Combustion Science and Technology, Vol.190, No.10, 1804-1816, 2018
Explosion behaviors of ammonia-air mixtures
Explosion behaviors of ammonia-air mixture must be studied to ensure its safety application. In this paper, the effects of equivalence ratio and initial pressure on flame morphology and explosion pressure are studied using a high-speed camera and a pressure transducer. The results demonstrate that the flame propagation process is dominated by inertia force, but the gravitational force is not strictly negligible against inertia force according to Froude number. As a result, the ammonia-air flame could not maintain a perfectly spherical structure and moved upward slightly at various equivalence ratios.
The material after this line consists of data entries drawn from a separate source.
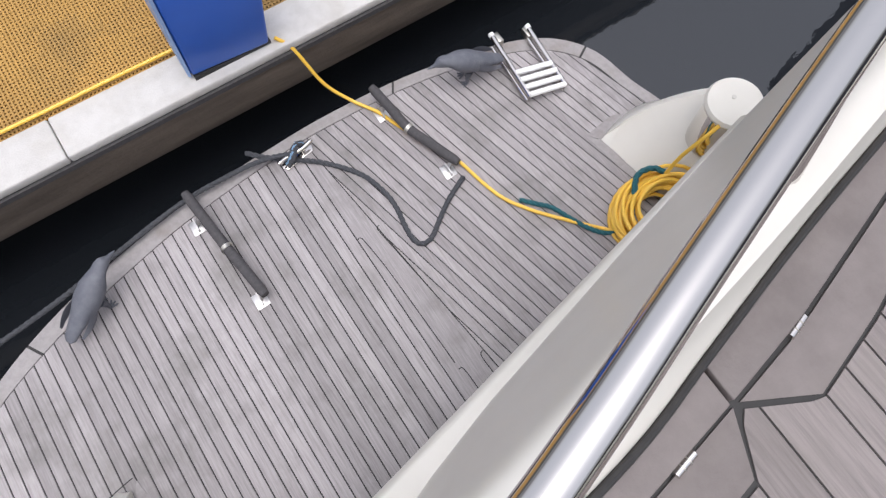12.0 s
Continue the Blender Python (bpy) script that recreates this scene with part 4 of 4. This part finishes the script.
# ---- decoy birds ----
def decoy(base, yaw, label):
    """A plastic crow decoy: body, head, beak, tail and feet in one mesh."""
    bm = bmesh.new()
    spine = [(-0.185, 0.045, 0.006, 0.012), (-0.17, 0.05, 0.016, 0.026), (-0.12, 0.075, 0.022, 0.034), (-0.07, 0.10, 0.042, 0.044), (-0.02, 0.125, 0.056, 0.056), (0.03, 0.145, 0.058, 0.056),
             (0.07, 0.165, 0.045, 0.046), (0.095, 0.187, 0.031, 0.034), (0.115, 0.205, 0.029, 0.030), (0.138, 0.207, 0.026, 0.026), (0.155, 0.20, 0.015, 0.017), (0.165, 0.195, 0.008, 0.010), (0.185, 0.188, 0.005, 0.007), (0.20, 0.18, 0.001, 0.002)]
    rings_ = []
    for x, z, hh, ww in spine:
        z = 0.135 + (z - 0.125) * 0.72
        rings_.append([(x + 0.25 * hh * math.sin(a), ww * math.cos(a), z + hh * math.sin(a)) for a in [2 * math.pi * k / 16 for k in range(16)]])
    loft(rings_, bm, True, True)
    for sd in (-1, 1):
        w = [[(-0.15 + 0.2 * u, sd * (0.030 + 0.028 * math.sin(math.pi * min(1, u + 0.25))), 0.092 + 0.06 * u + q) for q in (-0.028 * math.sin(math.pi * (0.1 + 0.85 * u)), 0.0, 0.026 * math.sin(math.pi * (0.1 + 0.85 * u)))] for u in [k / 7 for k in range(8)]]
        loft([[*r_, (r_[1][0], r_[1][1] + sd * 0.008, r_[1][2])] for r_ in w], bm, True, True)
        tube([(0.0, sd * 0.024, 0.09), (0.008, sd * 0.026, 0.05), (0.004, sd * 0.026, 0.0)], [0.02, 0.011, 0.006], 8, bm)
        for a in (-0.5, 0.0, 0.5):
            tube([(0.002, sd * 0.026, 0.006), (0.035 * math.cos(a), sd * 0.026 + 0.035 * math.sin(a), 0.003)], [0.006, 0.003], 6, bm)
    ob = finish("bird_decoy", bm, BIRD, None, True)
    ob.matrix_basis = pose(base[0], base[1], base[2], 0, 0, yaw)
    return tagged(ob, label, "decoy", "bird decoys on the platform")


decoy((-0.215, 3.447, ZP), 31, "grey plastic bird decoy standing by the mooring line")
decoy((1.665, 3.54, ZP), 168, "grey plastic bird decoy standing by the folded ladder")

# ---- folded swim ladder ----
lad = empty("swim_ladder", "folded stainless telescopic swim ladder on the teak", "ladder")
zl = ZP + 0.045
T1, T2, L1, L2 = Vector((1.888, 3.64, zl)), Vector((2.066, 3.585, zl)), Vector((1.842, 3.272, zl)), Vector((2.02, 3.228, zl))
for a, b in ((T1, L1), (T2, L2)):
    part("rail", tube([a, b], 0.0125, 14), STEEL, lad, smooth=True)
    part("rail", tube([a.lerp(b, 0.1) - Vector((0.022, 0, 0.022)), b - Vector((0.012, 0, 0.022))], 0.010, 12), STEEL, lad, smooth=True)
    part("end_cap", lathe([(0.001, 0), (0.015, 0), (0.015, 0.02), (0.001, 0.022)], a, (a - b).normalized(), 14), WHITE, lad)
for u in (0.62, 0.74, 0.86, 0.98):
    part("rung", tube([T1.lerp(L1, u) + Vector((0, 0, 0.005)), T2.lerp(L2, u) + Vector((0, 0, 0.005))], 0.0135, 12), WHITE, lad, "white ribbed rung", smooth=True)
part("hinge_block", box(1.90, 1.93, 3.60, 3.66, ZP, ZP + 0.04), DULL, lad, bevel=0.004)
part("hinge_block", box(2.04, 2.07, 3.55, 3.61, ZP, ZP + 0.04), DULL, lad, bevel=0.004)
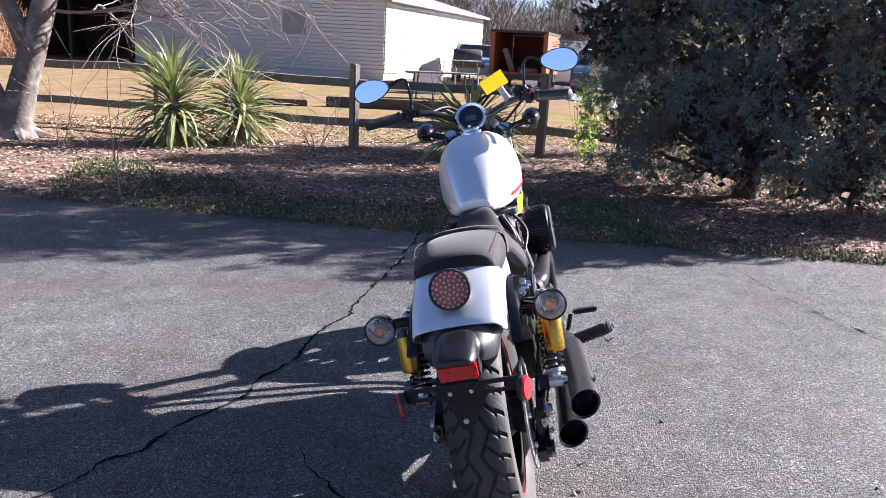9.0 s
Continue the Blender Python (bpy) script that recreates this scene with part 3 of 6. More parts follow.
for p, d, l in (((0.03, 0.42, 1.60), (0.15, 1.0, 0.12), 1.35), ((0.03, 0.48, 1.85), (0.25, 1.0, 0.20), 1.3), ((0.02, 0.52, 2.0), (-0.1, 1.0, 0.15), 1.3), ((0.03, 0.40, 1.50), (0.4, 0.9, 0.10), 1.2),
                ((0.02, 0.56, 2.15), (0.1, 0.9, 0.35), 1.4), ((0.0, 0.58, 2.2), (0.5, 0.5, 0.6), 1.4), ((0, -0.9, 2.2), (0.4, -0.6, 0.6), 1.3), ((0, 0.58, 2.2), (-0.3, 0.2, 0.9), 1.3), ((0.1, -0.35, 2.3), (0.2, 0.2, 0.9), 1.5),
                ((0.02, 0.50, 1.95), (0.3, 1.0, -0.05), 1.5), ((0.02, 0.55, 2.1), (0.3, 1.0, 0.15), 1.9), ((0.02, 0.52, 2.05), (0.1, 1.0, 0.05), 2.1), ((0.1, -0.2, 2.0), (0.6, 0.8, 0.2), 1.7)):
    bm = bmesh.new()
    limb(bm, p, d, l, 0.026, 3, rnd, tips, 0.03, 4, 0.24, 6)
    part("branch", bm, M_TWIG, tree)["kind"] = "stuff"
tagged(tree, "bare grey multi-trunk crape myrtle by the fence", "tree")

# ---------- utility pole ----------
bm = bmesh.new()
cyl(bm, (2.63, 11.5, -0.3), (2.63, 11.5, 8.0), 0.135, 0.10, 20)
pole = part("utility_pole", bm, M_POLE)
tagged(pole, "weathered brown wooden utility pole", "pole")

# ---------- house ----------
HM = Matrix.Translation((-27.0, 8.2, -0.1)) @ Matrix.Rotation(math.atan2(-0.83, -0.56), 4, "Z")   # x along the gable wall, y along the lit wall (negative)
house = empty("house", HM)


def siding(x_at, length, height_at, thick, axis):
    """Overlapping boards, one mesh each, on a wall whose height changes along its length."""
    z = 0.35
    while z < 5.2:
        lo = [t for t in np.linspace(0, length, 61) if height_at(t) > z + 0.02]
        if not lo:
            break
        a, b = lo[0], lo[-1]
        bm = bmesh.new()
        prof = [(0.0, z), (0.055, z), (0.045, z + 0.118), (0.0, z + 0.118)]
        A, B = [], []
        for o, zz in prof:
            if axis == "x":
                A.append(bm.verts.new((a, o, zz)))
                B.append(bm.verts.new((b, o, zz)))
            else:
                A.append(bm.verts.new((-o, -a, zz)))
                B.append(bm.verts.new((-o, -b, zz)))
        skin(bm, [A, B])
        part("siding_board", bm, M_SIDING, house, smooth=False)
        z += 0.14


W, LEN, EAVE, RIDGE = 10.0, 14.5, 3.0, 4.2
gable = lambda t: EAVE + (RIDGE - EAVE) * (1 - abs(t - W / 2) / (W / 2))
bm = bmesh.new()
prism(bm, [(0, 0.0), (W, 0.0), (W, EAVE), (W / 2, RIDGE), (0, EAVE)], "y", -0.02, -LEN)
part("wall", bm, M_SIDING, house, smooth=False)
siding(0, W, gable, 0.03, "x")
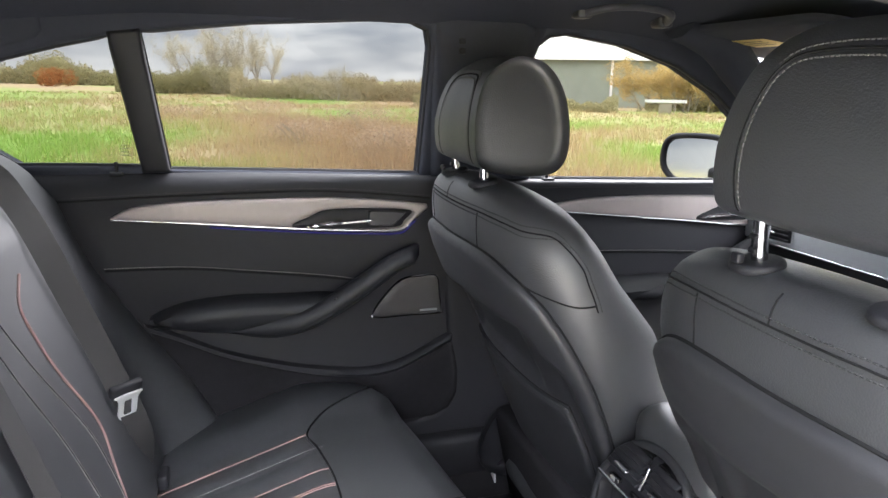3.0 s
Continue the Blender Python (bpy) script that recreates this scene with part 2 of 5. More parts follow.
def disc(r, h, m, n=24, bevel=0.002, r2=None):
    bm = bmesh.new()
    bmesh.ops.create_cone(bm, cap_ends=True, segments=n, radius1=r, radius2=r if r2 is None else r2, depth=h)
    if bevel:
        rim = [e for e in bm.edges if abs(e.verts[0].co.z - e.verts[1].co.z) < 1e-6]
        bmesh.ops.bevel(bm, geom=rim, offset=bevel, segments=2, affect="EDGES", profile=0.5)
    bmesh.ops.transform(bm, matrix=m, verts=bm.verts)
    return bm


from mathutils.geometry import delaunay_2d_cdt


def edge_distance(q, ring):
    a, b = ring, np.roll(ring, -1, axis=0)
    ab = b - a
    t = ((q[:, None, :] - a[None]) * ab[None]).sum(2) / np.maximum((ab * ab).sum(1), 1e-12)[None]
    near = a[None] + np.clip(t, 0, 1)[..., None] * ab[None]
    return np.sqrt(((q[:, None, :] - near) ** 2).sum(2)).min(1)


def inside(q, ring):
    a, b = ring, np.roll(ring, -1, axis=0)
    y = q[:, 1:2]
    cross = (a[None, :, 1] > y) != (b[None, :, 1] > y)
    x = a[None, :, 0] + (y - a[None, :, 1]) * (b - a)[None, :, 0] / np.where(np.abs((b - a)[None, :, 1]) < 1e-12, 1e-12, (b - a)[None, :, 1])
    return (cross & (q[:, 0:1] < x)).sum(1) % 2 == 1


def pillow(outline, place, h=0.01, r=0.01, step=0.02, depth=0.01, bump=None, holes=()):
    """A sheet in the shape of an outline, rounded down at its rim over r, with a skirt of some depth; place(u, v, w) puts it into the world."""
    span = max(1.6 * r, 0.008)

    def finer(line):
        q = np.array([tuple(p) for p in line], float)
        out = []
        for a, b in zip(q, np.roll(q, -1, axis=0)):
            k = max(1, int(np.ceil(np.linalg.norm(b - a) / span)))
            out += [a + (b - a) * (i / k) for i in range(k)]
        return np.array(out)

    ring = finer(outline)
    area = 0.5 * np.sum(ring[:, 0] * np.roll(ring[:, 1], -1) - np.roll(ring[:, 0], -1) * ring[:, 1])
    if area < 0:
        ring = ring[::-1]
    rims = [ring] + [finer(o) for o in holes]
    lo, hi = ring.min(0), ring.max(0)
    gx, gy = np.meshgrid(np.arange(lo[0] + step * 0.31, hi[0], step), np.arange(lo[1] + step * 0.37, hi[1], step))
    q = np.stack([gx.ravel(), gy.ravel()], 1)
    q[:, 0] += (np.floor(q[:, 1] / step) % 2) * step * 0.4

    def rim_distance(x):
        return np.min([edge_distance(x, o) for o in rims], axis=0)

    def within(x):
        ok = inside(x, ring)
        for o in rims[1:]:
            ok &= ~inside(x, o)
        return ok

    extra = [q[within(q) & (rim_distance(q) > max(r, step * 0.45))]] if len(q) else []
    for o in rims:
        t = np.roll(o, -1, axis=0) - np.roll(o, 1, axis=0)
        nrm = np.stack([-t[:, 1], t[:, 0]], 1) / np.maximum(np.linalg.norm(t, axis=1), 1e-9)[:, None]
        if o is not ring:
            a2 = 0.5 * np.sum(o[:, 0] * np.roll(o[:, 1], -1) - np.roll(o[:, 0], -1) * o[:, 1])
            nrm = -nrm if a2 > 0 else nrm
        for f in (0.12, 0.4, 0.95):
            c = o + nrm * r * f
            ok = within(c)
            ok[ok] &= rim_distance(c[ok]) > 0.85 * r * f
            extra.append(c[ok])
    pts = np.concatenate(rims + extra)
    edges, base = [], 0
    for o in rims:
        edges += [(base + i, base + (i + 1) % len(o)) for i in range(len(o))]
        base += len(o)
    res = delaunay_2d_cdt([Vector(p) for p in pts], edges, [], 1 if not holes else 0, 1e-5)
    vs = np.array([tuple(v) for v in res[0]])
    d = rim_distance(vs)
    t = np.clip(d / max(r, 1e-6), 0, 1)
    w = h * np.sqrt(np.maximum(0, 1 - (1 - t) ** 2))
    bm = bmesh.new()
    put = []
    for (u, v), ww in zip(vs, w):
        put.append(bm.verts.new(place(u, v, ww + (bump(u, v) if bump else 0.0))))
    c0 = vs.mean(0)
    flip = None
    for f in res[2]:
        if holes:
            m = vs[list(f)].mean(0)[None]
            if not within(m)[0]:
                continue
        try:
            face = bm.faces.new([put[i] for i in f])
        except ValueError:
            continue
        if flip is None:
            u, v = vs[f[0]]
            out = Vector(place(u, v, 0.01)) - Vector(place(u, v, 0.0))
            face.normal_update()
            flip = face.normal.dot(out) < 0
    if flip:
        for face in bm.faces:
            face.normal_flip()
    if depth:
        rim_edges = [e for e in bm.edges if e.is_boundary]
        low = {}
        for e in rim_edges:
            for v in e.verts:
                if v not in low:
                    i = put.index(v)
                    u, vv = vs[i]
                    low[v] = bm.verts.new(place(u, vv, -depth))
        for e in rim_edges:
            f = e.link_faces[0]
            loop = [x for x in f.loops if x.edge == e][0]
            a, b = loop.vert, loop.link_loop_next.vert
            bm.faces.new((b, a, low[a], low[b]))
    return bm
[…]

Laminar burning velocity increases first and then decreases with equivalence ratio; a maximum laminar burning velocity of 7.06cm/s is reached at phi=1.1. By varying the equivalence ratio, the most enhancing reaction to laminar burning velocity is R1: H+O-2=O+OH and the inhibiting reactions include R304, R306, R370, and R397. Cellular flame formation of the ammonia-air mixture is first observed at elevated pressure due to enhancing hydrodynamic instability. Adiabatic maximum explosion pressure is significantly larger than the experiment value due to the high heat loss. The heat loss of various equivalence ratios reaches its minimum value at phi=1.1, and the heat loss increases linearly with initial pressure.